There are wines that have more interest than their score indicates. These will be wines with a story.

The story could be

  • Some personal relationship with the winemaker, or winery
  • A purchase from a special place, or time, or price, including wines from overseas that went into the luggage
  • Some rarity from mailing lists,  or a peculiar bargain, perhaps trying some barrels at a winery, or something from “under the counter”
  • Some revisiting of an earlier experience

My guilty pleasures include

Baileys of Glenrowan. We always seemed to visit when it was searingly hot, so we’d welcome a break from the non-air-conditioned car, and the old tasting room was refreshingly cool. Alternately, the days would be wintry, and the log fire inside was very inviting.

Later I remember tasting the Founder Liqueur wines, and the “HJT” fortifieds and heroic red wines – wines that had the ferrous “iron filings” profile. The 1992 Shiraz wines are still going strong, with the ripe blackberry fruit winning the battle with the typically deep tannins – something that could not always be relied on. 1975 was another year with this fruit power

Petaluma Riesling. The 1980 Petaluma Riesling was a wine where I have consumed far more than my fair share. This was because a nearby wine shop (long closed) had the wine for sale for around $10 per bottle. My partner and I would drink a bottle, marvel at it, then return at some stage to buy a further bottle or two for drinking. Our usual “budget” drinking white wine at the time was the Wynns “high Eden” Riesling.

Leo Buring. At an early Expovin in Melbourne’s Exhibition buildings, John Vickery politely asked if I wanted to try some Rieslings. I jumped at this opportunity and recall trying some wines from early 1970’s including some  ”show” wines.

Brown Brothers. Again at Expovin, I think Huon Hooke showed a range of perhaps 6 different Noble Rieslings. A fantastic insight into cellaring capabilities and vintage variation, and a tremendous exercise in brand building by Brown Brothers.

Chambers (Rutherglen). Another winery we visited when I was young, with the red wines often stored in an old fridge, with the instruction from Bill Chambers to “help yourselves”. Again I can only remember visiting on stinking hot days. It turned out that my father had worked as a labourer at the winery in the 1940’s as a recent migrant with rudimentary English.

And of course there were the visits to the original Dan Murphy cellars in Prahran (its now a JB Hi-fi store).

There are also  wines where we have a negative perception; the cellar doors that treated people rudely, served derisory samples, or only showed their basic wines, or where their prices heavily exceeded retail.  And those that had dire levels of TCA and made refunds difficult – or impossible. Or the wines that have had rave reviews and been disappointing, where the hype exceeded the experience.

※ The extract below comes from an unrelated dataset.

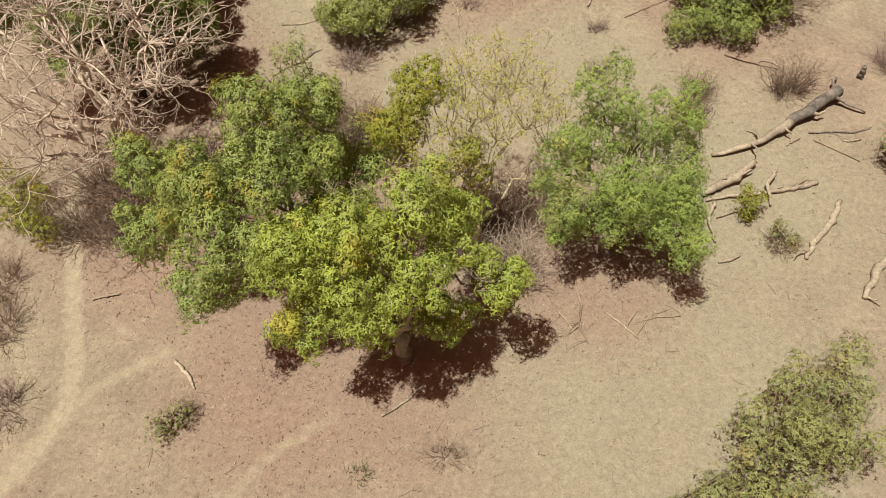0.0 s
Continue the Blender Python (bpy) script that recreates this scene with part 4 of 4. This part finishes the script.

These all colour our attempts at objectivity.

The impact is that the nostalgia confounds “objective” scoring to a considerable degree.  I carry around some affections for these wines named above, and other wines  – from the places where I have picked grapes, cleaned (lots and lots of cleaning) , filled barrels, foot-trod grapes, and so on. And then consider that I selected these places based on something, and they put up with my efforts.

For those other scribblers that are awash with samples, and assess them in a masked format – there is a further challenge to demonstrate objectivity in what is chosen for weekly, or irregular articles. It cannot be achieved- we are creatures surrounded by our history and habits, that influence what we taste, what we buy, and what we write.